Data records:
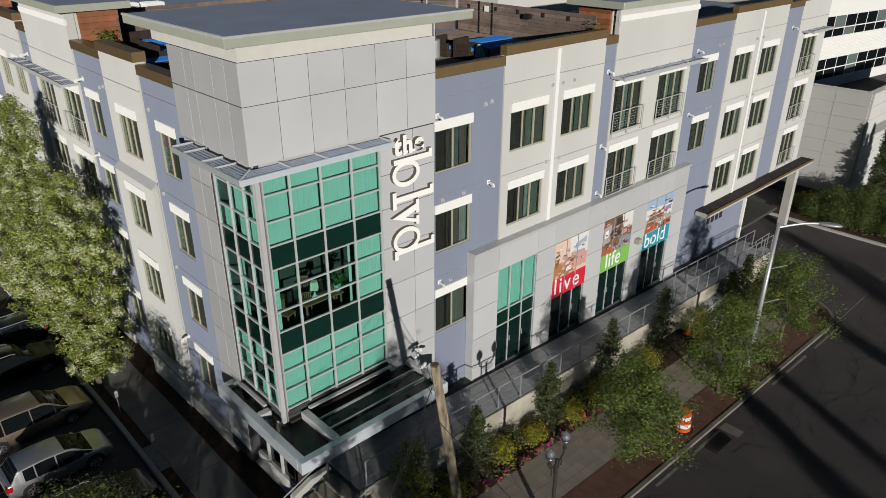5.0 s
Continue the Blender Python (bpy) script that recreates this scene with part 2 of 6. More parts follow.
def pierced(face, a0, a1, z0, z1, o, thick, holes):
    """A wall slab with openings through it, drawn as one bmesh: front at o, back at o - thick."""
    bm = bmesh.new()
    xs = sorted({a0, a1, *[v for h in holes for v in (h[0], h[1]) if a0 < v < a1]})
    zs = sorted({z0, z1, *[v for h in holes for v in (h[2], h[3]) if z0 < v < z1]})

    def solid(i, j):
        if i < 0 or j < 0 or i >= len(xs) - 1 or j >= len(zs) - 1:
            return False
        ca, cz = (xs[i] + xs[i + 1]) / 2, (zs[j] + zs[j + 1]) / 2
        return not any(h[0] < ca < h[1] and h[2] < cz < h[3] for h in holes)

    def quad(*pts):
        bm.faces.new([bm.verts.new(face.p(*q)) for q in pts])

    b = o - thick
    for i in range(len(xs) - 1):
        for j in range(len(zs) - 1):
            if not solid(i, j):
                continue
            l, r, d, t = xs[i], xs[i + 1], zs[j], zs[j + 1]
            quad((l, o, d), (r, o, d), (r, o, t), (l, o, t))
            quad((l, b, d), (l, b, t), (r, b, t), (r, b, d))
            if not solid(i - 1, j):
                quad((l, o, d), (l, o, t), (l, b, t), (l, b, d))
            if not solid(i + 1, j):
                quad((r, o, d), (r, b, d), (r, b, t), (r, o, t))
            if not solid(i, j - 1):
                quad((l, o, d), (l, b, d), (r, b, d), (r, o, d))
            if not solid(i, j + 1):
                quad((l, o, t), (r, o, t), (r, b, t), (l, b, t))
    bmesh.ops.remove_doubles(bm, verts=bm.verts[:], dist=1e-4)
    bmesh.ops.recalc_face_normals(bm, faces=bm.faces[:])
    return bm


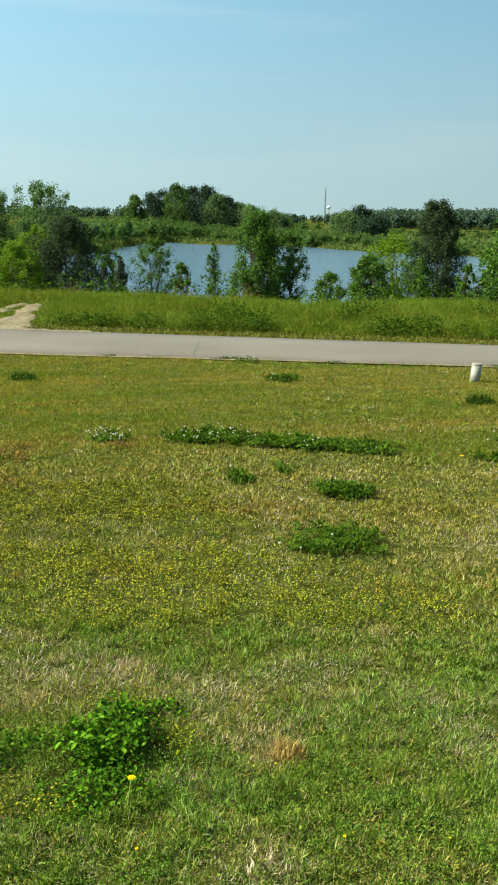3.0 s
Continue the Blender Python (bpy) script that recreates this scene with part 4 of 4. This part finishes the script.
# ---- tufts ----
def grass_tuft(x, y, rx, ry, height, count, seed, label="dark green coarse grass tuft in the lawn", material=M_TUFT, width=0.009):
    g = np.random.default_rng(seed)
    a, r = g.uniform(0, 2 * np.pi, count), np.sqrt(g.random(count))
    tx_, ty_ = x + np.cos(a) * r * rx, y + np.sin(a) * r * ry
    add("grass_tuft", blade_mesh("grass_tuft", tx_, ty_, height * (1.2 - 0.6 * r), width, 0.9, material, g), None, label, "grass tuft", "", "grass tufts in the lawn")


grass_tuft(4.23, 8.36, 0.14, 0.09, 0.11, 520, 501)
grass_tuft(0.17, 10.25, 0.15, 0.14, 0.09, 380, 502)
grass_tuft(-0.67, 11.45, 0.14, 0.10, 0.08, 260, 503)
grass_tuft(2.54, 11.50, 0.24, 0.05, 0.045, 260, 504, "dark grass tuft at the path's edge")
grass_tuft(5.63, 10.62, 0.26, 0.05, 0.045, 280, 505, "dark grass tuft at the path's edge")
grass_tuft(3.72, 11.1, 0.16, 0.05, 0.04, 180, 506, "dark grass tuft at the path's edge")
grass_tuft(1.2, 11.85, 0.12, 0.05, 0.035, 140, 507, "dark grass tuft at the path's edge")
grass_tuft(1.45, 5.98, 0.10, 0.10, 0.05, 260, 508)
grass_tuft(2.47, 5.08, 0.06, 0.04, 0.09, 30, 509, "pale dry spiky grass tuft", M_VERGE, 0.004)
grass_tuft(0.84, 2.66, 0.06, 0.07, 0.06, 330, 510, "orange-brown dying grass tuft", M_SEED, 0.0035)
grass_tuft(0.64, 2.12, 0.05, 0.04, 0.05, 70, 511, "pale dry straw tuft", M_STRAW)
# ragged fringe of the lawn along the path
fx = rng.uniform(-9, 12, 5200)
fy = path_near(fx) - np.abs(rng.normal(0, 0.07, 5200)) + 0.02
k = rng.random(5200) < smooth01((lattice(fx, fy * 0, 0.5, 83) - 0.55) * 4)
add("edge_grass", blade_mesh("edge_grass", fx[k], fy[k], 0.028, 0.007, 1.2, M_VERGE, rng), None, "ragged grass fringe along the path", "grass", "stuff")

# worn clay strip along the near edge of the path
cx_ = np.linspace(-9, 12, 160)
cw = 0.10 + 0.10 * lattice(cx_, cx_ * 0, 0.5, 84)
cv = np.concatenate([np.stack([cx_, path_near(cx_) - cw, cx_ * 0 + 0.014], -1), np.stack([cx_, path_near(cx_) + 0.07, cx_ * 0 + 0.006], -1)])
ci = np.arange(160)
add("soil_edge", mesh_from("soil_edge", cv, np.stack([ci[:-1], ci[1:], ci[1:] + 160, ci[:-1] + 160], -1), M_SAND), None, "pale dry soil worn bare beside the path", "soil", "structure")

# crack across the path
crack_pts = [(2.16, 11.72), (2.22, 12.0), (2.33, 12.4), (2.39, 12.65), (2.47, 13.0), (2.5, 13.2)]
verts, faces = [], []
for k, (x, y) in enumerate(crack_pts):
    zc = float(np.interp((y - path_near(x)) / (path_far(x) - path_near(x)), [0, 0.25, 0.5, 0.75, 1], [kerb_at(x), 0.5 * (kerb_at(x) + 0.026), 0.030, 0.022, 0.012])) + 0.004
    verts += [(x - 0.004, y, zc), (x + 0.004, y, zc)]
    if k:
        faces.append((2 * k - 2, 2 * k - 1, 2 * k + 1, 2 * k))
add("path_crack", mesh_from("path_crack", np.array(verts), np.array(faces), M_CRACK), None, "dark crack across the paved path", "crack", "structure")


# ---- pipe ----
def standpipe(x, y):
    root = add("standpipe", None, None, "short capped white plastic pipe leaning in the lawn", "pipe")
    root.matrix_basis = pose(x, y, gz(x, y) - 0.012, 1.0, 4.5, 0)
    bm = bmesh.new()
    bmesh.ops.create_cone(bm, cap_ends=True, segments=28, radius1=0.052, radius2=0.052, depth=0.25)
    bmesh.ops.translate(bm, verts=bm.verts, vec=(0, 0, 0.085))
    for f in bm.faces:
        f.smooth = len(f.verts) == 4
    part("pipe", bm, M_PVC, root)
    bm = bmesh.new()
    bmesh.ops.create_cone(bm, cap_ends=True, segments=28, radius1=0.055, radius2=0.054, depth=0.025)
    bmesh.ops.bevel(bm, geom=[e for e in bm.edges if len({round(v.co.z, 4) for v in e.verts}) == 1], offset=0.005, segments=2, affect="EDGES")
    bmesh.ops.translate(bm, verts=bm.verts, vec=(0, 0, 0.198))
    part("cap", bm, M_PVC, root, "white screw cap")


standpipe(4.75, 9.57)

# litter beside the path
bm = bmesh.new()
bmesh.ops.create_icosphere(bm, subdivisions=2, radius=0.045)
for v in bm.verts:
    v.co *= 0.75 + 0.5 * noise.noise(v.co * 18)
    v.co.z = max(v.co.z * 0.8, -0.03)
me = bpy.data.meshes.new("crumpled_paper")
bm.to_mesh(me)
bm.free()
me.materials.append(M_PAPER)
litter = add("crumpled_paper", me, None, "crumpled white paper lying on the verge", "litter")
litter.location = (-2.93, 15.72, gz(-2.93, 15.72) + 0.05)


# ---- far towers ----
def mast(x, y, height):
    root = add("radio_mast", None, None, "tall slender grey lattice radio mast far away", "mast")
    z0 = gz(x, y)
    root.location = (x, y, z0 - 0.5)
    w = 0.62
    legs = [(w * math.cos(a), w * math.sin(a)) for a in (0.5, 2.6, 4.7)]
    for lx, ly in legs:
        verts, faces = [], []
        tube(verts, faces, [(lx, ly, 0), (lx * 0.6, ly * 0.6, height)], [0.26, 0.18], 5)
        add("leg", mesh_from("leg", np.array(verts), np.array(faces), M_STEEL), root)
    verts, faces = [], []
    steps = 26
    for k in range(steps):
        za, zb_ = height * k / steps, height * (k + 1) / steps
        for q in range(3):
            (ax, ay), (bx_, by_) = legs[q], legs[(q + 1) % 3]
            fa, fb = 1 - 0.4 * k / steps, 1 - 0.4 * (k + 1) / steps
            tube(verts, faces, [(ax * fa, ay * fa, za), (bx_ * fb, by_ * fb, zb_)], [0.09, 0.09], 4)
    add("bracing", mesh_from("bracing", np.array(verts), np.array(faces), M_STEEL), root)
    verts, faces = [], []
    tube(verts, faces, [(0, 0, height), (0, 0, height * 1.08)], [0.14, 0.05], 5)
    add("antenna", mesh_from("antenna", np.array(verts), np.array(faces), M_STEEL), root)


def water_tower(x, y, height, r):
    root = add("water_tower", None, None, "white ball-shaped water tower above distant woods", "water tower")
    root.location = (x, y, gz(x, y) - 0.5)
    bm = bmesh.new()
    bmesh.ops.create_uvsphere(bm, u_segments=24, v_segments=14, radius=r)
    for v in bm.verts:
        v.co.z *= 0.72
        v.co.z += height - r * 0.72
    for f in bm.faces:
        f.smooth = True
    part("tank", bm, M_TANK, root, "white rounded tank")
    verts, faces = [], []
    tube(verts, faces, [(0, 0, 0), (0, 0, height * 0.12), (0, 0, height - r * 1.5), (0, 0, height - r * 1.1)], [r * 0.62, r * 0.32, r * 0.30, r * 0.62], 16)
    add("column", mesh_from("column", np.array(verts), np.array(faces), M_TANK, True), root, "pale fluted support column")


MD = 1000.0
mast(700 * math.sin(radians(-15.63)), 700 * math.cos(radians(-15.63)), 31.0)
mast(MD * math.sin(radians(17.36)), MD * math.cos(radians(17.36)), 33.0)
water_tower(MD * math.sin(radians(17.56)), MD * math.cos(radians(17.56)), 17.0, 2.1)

Task details: Scan the listing above for the word "Python" and show each line where it is found.

Exercise output:
Continue the Blender Python (bpy) script that recreates this scene with part 2 of 6. More parts follow.
Continue the Blender Python (bpy) script that recreates this scene with part 4 of 4. This part finishes the script.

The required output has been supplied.